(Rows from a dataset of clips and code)
◇ ◇ ◇ ◇
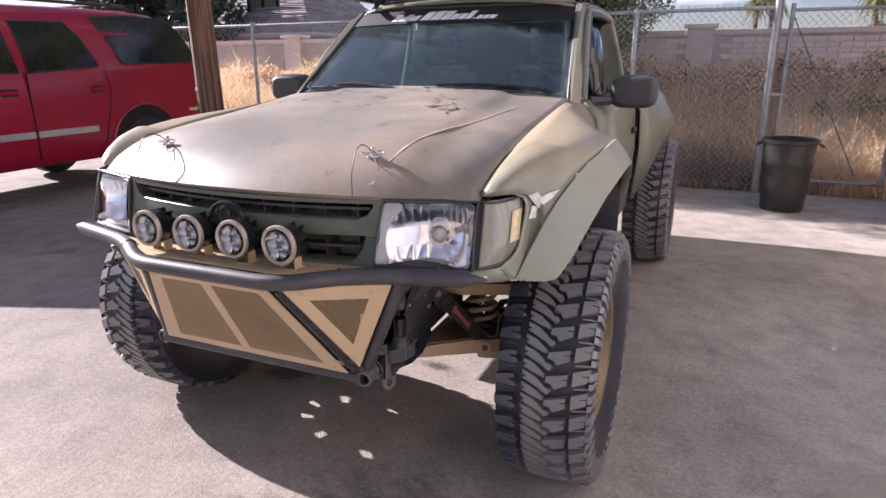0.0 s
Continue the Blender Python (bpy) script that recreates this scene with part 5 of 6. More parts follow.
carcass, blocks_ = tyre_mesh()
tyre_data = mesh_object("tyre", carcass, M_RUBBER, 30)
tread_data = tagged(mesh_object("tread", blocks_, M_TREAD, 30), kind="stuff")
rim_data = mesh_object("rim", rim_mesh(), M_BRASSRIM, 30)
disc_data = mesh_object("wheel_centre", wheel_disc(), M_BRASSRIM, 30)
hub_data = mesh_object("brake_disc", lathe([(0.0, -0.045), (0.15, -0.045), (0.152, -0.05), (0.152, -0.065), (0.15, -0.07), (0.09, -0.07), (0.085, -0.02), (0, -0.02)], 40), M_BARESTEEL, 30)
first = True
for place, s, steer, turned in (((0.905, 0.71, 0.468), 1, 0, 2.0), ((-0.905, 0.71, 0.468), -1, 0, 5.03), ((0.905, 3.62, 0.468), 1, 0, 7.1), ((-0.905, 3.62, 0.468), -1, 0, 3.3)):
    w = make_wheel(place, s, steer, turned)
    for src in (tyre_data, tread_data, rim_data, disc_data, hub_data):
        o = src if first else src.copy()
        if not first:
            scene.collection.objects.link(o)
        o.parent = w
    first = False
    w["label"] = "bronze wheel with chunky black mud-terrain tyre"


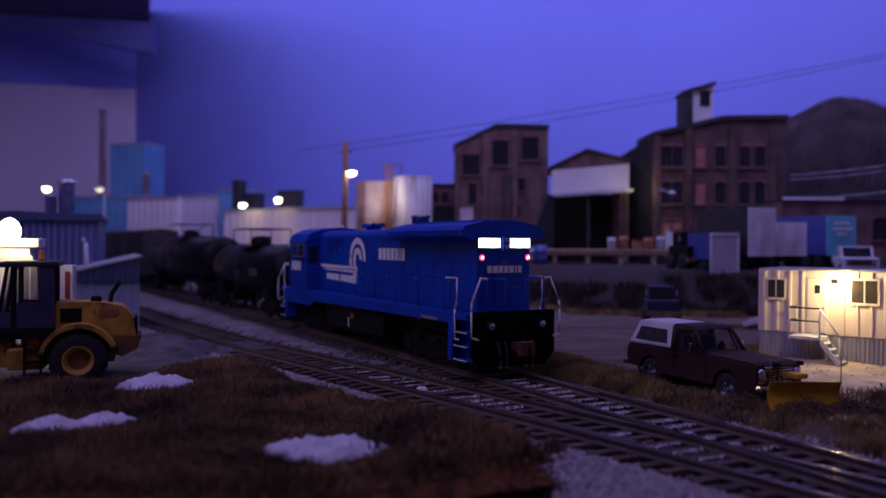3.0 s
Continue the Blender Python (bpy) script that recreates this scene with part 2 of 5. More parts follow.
◇ ◇ ◇ ◇
The exercise. Report every line in the data above in which the word "More" appears.

Final answer.
Continue the Blender Python (bpy) script that recreates this scene with part 5 of 6. More parts follow.
Continue the Blender Python (bpy) script that recreates this scene with part 2 of 5. More parts follow.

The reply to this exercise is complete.